Marketing advisory, strategy and analytics company Forethought has released a new report addressing the current role and limitations of synthetic data in commercial decision-making.
Led by Professor Ujwal Kayande from Melbourne Business School, The Capability of GPT-4o in Predicting Consumer Choice tested 1,000 synthetic respondents against a human sample size of 204 respondents, across several choice models about aviation and mobile plans.
The findings of the study demonstrate how synthetic data can support certain types of management analysis, but warn that without sufficient human guidance, ChatGPT-4o currently produces nonsensical synthetic data that is unsuitable for complex decision-making.
“There’s immense potential in synthetic data, but it’s essential to understand where it aligns – and doesn’t – with human data,” Professor Kayande said.
“With advances in AI and technology, there is an enormous temptation for brands to lean on synthetic data for fast and seemingly practical insights, but without fully understanding its capabilities, brands risk basing critical decisions on incomplete or overly simplified data.
“This study was designed to address that knowledge gap, offering guidance on where synthetic data can drive value and where it may fall short. Our goal is to equip brands with the knowledge to use synthetic data effectively, ensuring it enhances rather than compromises their decision-making”.
Presented during Forethought’s recent Gen AI in marketing webinar, the white paper found several insights.
Both synthetic and human datasets achieved over 70 per cent predictive accuracy in replicating choice preferences across test models.
Synthetic data showed only half the variability in attribute impact scores compared to human data, impacting its ability to capture consumer nuances.
Testing showed that synthetic and human data led to different pricing recommendations in 45 per cent of simulations.
“Synthetic data holds enormous potential for scaling insights, but we have proven that it must be applied in a highly discerning manner,” Forethought executive chairman and founder, Ken Roberts said.
“We’re committed to helping brands understand both the advantages and limitations of synthetic data, namely that it must serve as a complement to human insights rather than a substitute. That is, at least in the technology’s current form. As Gen AI continues to evolve, our goal is to guide brands toward making choices that drive genuine value and meaningful outcomes,” added Roberts.

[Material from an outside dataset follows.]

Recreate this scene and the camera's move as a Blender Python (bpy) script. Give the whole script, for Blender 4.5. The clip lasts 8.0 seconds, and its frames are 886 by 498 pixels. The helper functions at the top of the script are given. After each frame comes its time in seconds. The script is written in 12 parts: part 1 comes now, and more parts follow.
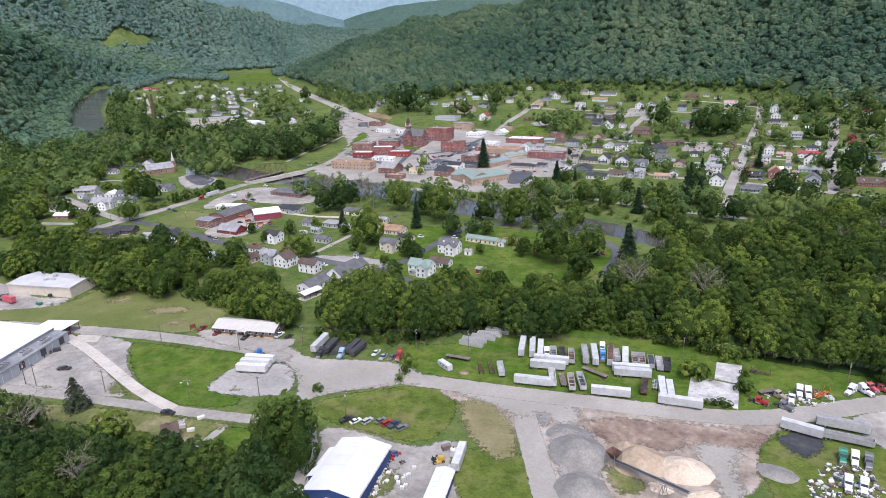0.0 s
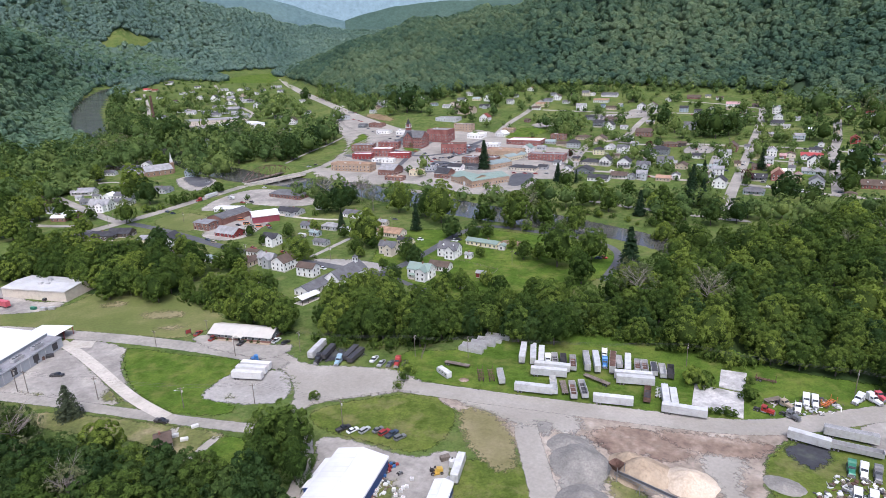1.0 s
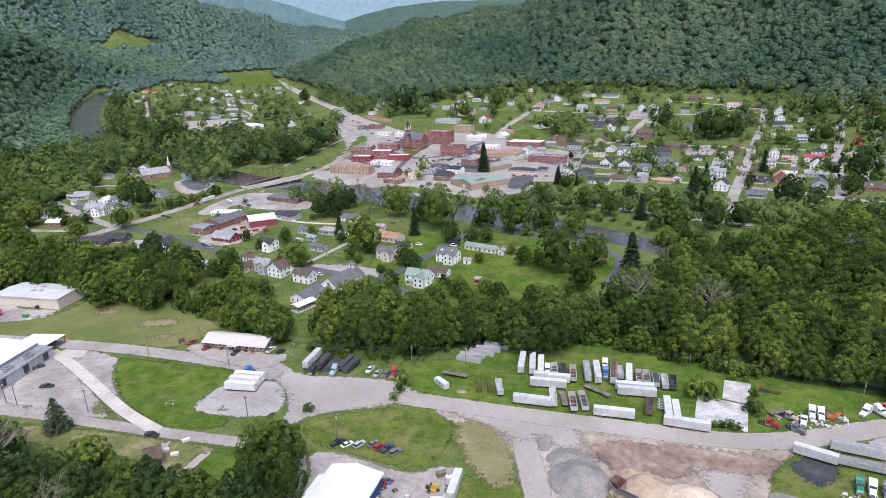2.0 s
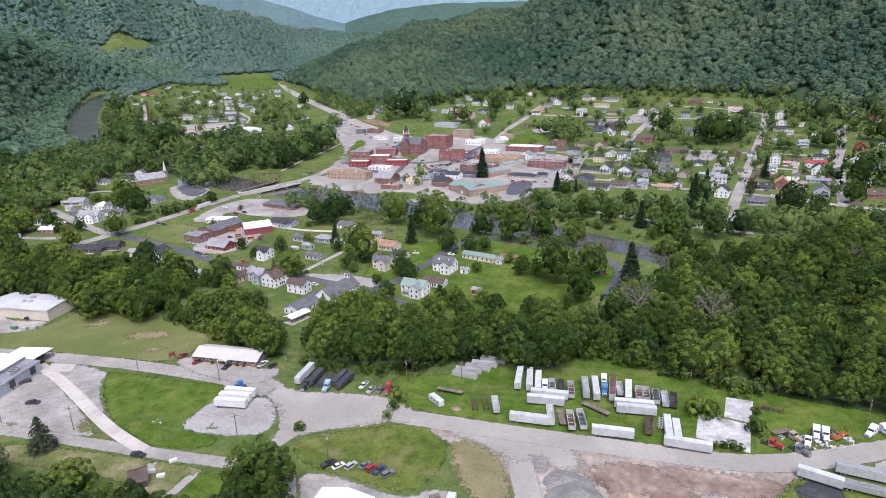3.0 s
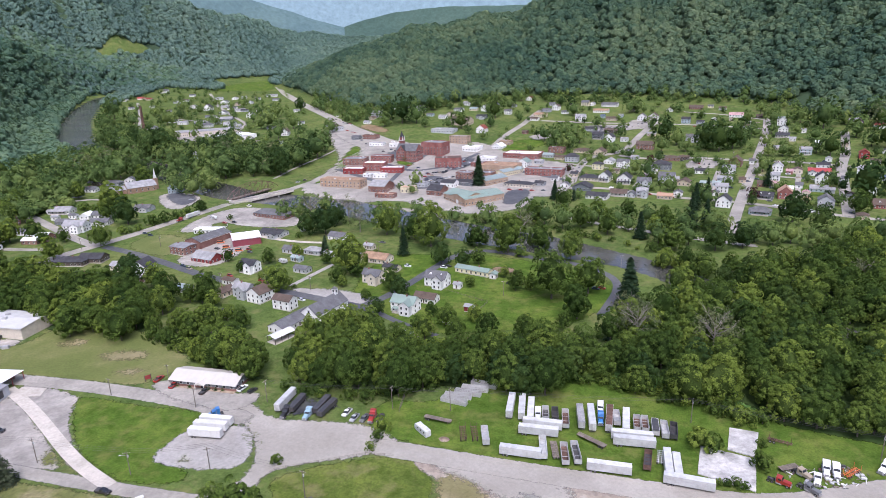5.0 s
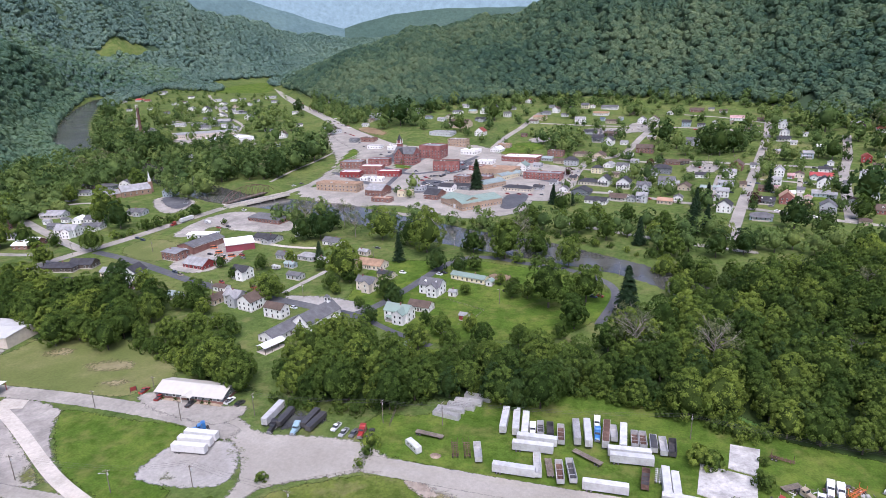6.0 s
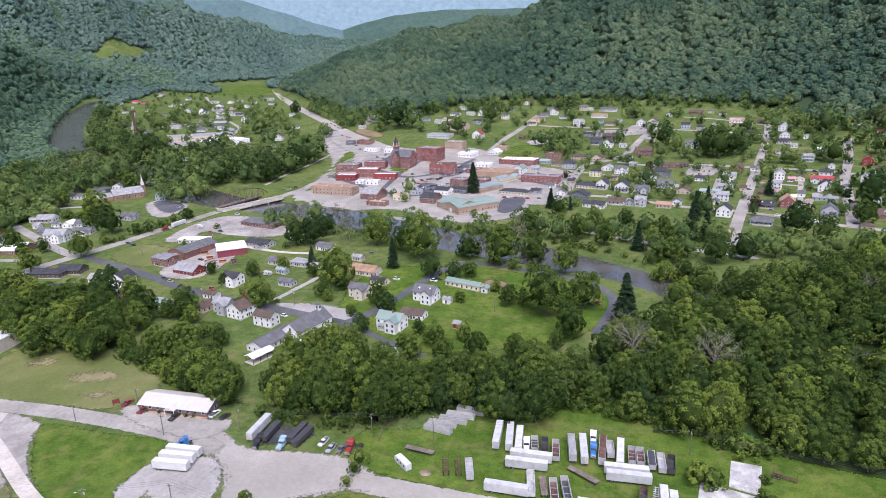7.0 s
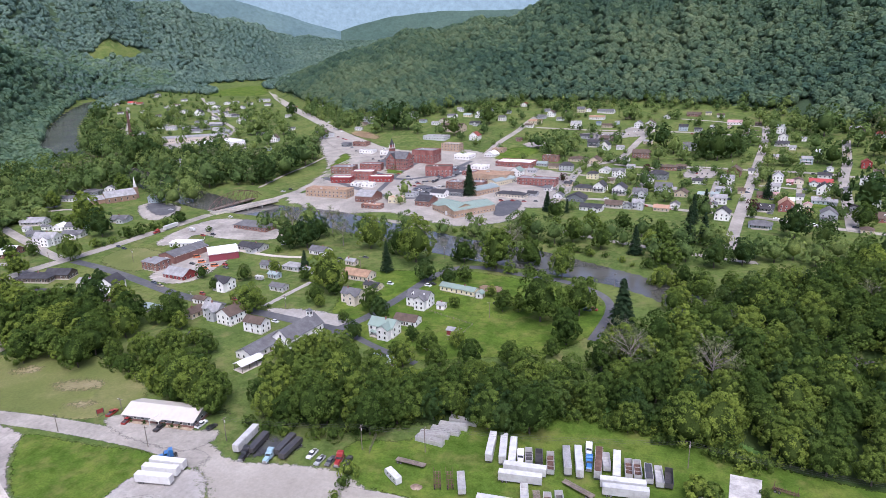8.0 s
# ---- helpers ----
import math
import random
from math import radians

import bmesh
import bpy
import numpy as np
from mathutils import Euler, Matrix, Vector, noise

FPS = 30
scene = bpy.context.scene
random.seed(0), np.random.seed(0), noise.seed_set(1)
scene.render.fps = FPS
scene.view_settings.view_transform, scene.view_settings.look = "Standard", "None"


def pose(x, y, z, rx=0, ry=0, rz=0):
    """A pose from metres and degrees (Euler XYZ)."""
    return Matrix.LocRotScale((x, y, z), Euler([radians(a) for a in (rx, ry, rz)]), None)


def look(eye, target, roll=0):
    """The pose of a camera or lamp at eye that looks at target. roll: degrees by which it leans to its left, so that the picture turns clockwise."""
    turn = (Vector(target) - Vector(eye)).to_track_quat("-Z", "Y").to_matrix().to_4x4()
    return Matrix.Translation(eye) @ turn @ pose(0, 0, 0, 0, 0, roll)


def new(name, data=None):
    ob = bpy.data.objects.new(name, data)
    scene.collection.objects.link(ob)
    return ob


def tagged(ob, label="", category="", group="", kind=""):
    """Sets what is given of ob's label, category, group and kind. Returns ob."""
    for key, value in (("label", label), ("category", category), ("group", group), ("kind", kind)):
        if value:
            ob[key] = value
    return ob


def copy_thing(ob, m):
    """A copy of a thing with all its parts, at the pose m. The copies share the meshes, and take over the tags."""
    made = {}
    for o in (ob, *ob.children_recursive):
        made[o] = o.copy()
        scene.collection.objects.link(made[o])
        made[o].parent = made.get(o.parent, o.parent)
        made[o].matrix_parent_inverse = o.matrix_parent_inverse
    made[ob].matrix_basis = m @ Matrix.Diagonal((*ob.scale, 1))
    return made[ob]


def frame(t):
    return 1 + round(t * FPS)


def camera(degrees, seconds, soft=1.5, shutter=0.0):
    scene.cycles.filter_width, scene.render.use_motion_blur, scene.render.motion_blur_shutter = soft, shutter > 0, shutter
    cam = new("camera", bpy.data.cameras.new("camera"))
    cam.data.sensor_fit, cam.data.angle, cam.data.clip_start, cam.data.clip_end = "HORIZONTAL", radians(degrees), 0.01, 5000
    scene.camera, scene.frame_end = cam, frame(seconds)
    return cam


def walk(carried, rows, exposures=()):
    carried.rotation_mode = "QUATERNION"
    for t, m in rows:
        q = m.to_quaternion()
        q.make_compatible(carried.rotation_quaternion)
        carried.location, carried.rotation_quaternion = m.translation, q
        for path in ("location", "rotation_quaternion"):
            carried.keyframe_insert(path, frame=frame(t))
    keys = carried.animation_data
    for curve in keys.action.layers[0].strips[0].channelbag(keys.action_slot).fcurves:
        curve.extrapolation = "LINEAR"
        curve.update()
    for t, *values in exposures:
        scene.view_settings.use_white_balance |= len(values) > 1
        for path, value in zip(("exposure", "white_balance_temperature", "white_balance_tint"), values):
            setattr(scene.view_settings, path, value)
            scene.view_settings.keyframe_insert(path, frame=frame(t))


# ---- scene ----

Human and synthetic data agreed on the top-ranked attribute in three out of four choice models, but deviations appeared in detailed preference patterns.
Synthetic data is shown to be effective in tasks such as cross-tabulation and augmentation, providing efficient data solutions in scenarios where nuanced consumer variability is less critical.
For high-stakes tasks like consumer segmentation and behavioural prediction, synthetic data may fall short, often failing to replicate the diversity and variability that real human data provides.
Synthetic data can inherit and amplify biases from the original datasets used to train models, which can undermine decision-making in applications requiring unbiased insights.